**THE REQUEST**: Output every entry exactly as written, skipping any pictures.

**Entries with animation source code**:
--- begin ---
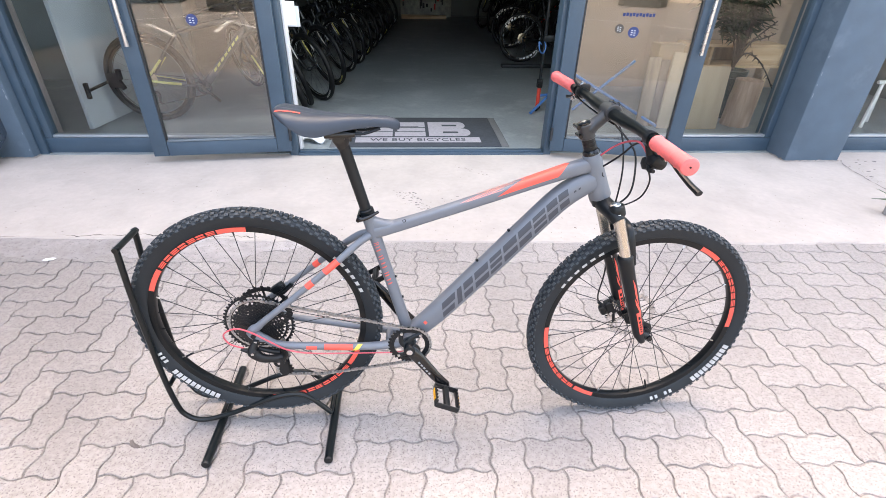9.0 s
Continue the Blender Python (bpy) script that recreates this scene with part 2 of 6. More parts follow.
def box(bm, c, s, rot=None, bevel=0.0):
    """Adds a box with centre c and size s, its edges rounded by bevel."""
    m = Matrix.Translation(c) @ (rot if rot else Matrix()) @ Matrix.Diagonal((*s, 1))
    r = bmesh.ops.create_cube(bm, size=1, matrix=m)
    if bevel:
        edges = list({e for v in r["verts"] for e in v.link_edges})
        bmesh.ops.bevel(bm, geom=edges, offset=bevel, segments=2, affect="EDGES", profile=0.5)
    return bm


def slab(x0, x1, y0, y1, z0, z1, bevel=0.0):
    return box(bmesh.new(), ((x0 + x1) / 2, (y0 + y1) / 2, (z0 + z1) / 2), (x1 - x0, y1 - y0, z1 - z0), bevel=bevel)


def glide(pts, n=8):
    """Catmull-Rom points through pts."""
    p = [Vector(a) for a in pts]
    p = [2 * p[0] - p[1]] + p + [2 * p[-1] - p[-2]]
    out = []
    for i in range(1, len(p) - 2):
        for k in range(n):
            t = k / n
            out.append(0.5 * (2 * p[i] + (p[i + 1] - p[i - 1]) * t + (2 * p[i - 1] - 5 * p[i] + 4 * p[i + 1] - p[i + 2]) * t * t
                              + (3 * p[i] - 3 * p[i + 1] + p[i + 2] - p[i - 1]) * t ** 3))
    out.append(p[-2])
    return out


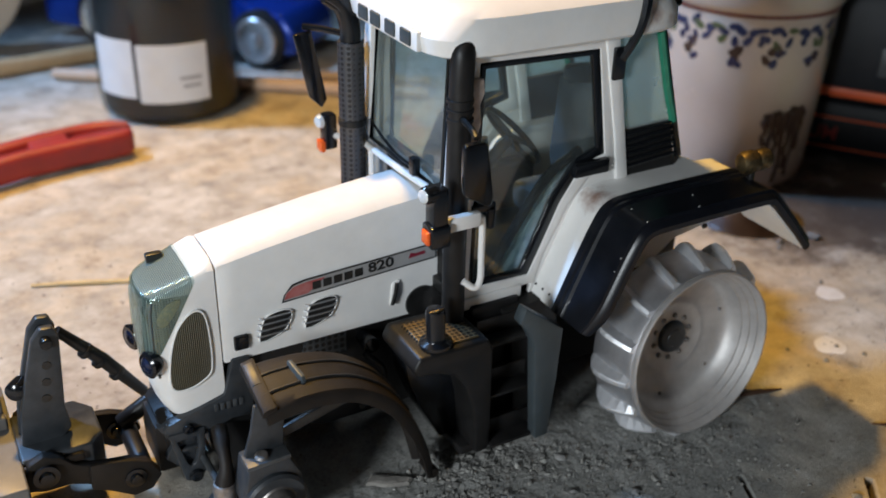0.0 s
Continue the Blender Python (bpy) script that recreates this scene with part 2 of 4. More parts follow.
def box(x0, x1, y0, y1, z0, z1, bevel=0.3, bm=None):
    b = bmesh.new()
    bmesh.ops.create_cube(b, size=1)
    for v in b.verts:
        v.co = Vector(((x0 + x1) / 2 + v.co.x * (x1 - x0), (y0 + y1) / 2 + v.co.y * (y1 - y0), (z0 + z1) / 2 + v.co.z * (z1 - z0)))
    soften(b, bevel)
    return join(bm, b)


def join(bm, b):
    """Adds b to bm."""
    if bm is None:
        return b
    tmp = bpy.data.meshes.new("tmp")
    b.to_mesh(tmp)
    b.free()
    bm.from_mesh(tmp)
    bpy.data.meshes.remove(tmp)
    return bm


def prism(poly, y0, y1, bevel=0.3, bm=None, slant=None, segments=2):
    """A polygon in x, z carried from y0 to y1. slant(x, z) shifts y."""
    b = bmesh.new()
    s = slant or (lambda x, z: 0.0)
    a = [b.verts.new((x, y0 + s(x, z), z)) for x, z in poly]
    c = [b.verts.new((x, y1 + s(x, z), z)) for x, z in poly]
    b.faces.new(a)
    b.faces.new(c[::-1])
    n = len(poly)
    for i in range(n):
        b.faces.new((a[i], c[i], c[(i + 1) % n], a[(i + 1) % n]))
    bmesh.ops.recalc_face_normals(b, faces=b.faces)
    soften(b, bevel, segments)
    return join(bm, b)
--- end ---
**OUTPUT OF THE TASK**:
9.0 s
Continue the Blender Python (bpy) script that recreates this scene with part 2 of 6. More parts follow.
def box(bm, c, s, rot=None, bevel=0.0):
    """Adds a box with centre c and size s, its edges rounded by bevel."""
    m = Matrix.Translation(c) @ (rot if rot else Matrix()) @ Matrix.Diagonal((*s, 1))
    r = bmesh.ops.create_cube(bm, size=1, matrix=m)
    if bevel:
        edges = list({e for v in r["verts"] for e in v.link_edges})
        bmesh.ops.bevel(bm, geom=edges, offset=bevel, segments=2, affect="EDGES", profile=0.5)
    return bm


def slab(x0, x1, y0, y1, z0, z1, bevel=0.0):
    return box(bmesh.new(), ((x0 + x1) / 2, (y0 + y1) / 2, (z0 + z1) / 2), (x1 - x0, y1 - y0, z1 - z0), bevel=bevel)


def glide(pts, n=8):
    """Catmull-Rom points through pts."""
    p = [Vector(a) for a in pts]
    p = [2 * p[0] - p[1]] + p + [2 * p[-1] - p[-2]]
    out = []
    for i in range(1, len(p) - 2):
        for k in range(n):
            t = k / n
            out.append(0.5 * (2 * p[i] + (p[i + 1] - p[i - 1]) * t + (2 * p[i - 1] - 5 * p[i] + 4 * p[i + 1] - p[i + 2]) * t * t
                              + (3 * p[i] - 3 * p[i + 1] + p[i + 2] - p[i - 1]) * t ** 3))
    out.append(p[-2])
    return out


0.0 s
Continue the Blender Python (bpy) script that recreates this scene with part 2 of 4. More parts follow.
def box(x0, x1, y0, y1, z0, z1, bevel=0.3, bm=None):
    b = bmesh.new()
    bmesh.ops.create_cube(b, size=1)
    for v in b.verts:
        v.co = Vector(((x0 + x1) / 2 + v.co.x * (x1 - x0), (y0 + y1) / 2 + v.co.y * (y1 - y0), (z0 + z1) / 2 + v.co.z * (z1 - z0)))
    soften(b, bevel)
    return join(bm, b)


def join(bm, b):
    """Adds b to bm."""
    if bm is None:
        return b
    tmp = bpy.data.meshes.new("tmp")
    b.to_mesh(tmp)
    b.free()
    bm.from_mesh(tmp)
    bpy.data.meshes.remove(tmp)
    return bm


def prism(poly, y0, y1, bevel=0.3, bm=None, slant=None, segments=2):
    """A polygon in x, z carried from y0 to y1. slant(x, z) shifts y."""
    b = bmesh.new()
    s = slant or (lambda x, z: 0.0)
    a = [b.verts.new((x, y0 + s(x, z), z)) for x, z in poly]
    c = [b.verts.new((x, y1 + s(x, z), z)) for x, z in poly]
    b.faces.new(a)
    b.faces.new(c[::-1])
    n = len(poly)
    for i in range(n):
        b.faces.new((a[i], c[i], c[(i + 1) % n], a[(i + 1) % n]))
    bmesh.ops.recalc_face_normals(b, faces=b.faces)
    soften(b, bevel, segments)
    return join(bm, b)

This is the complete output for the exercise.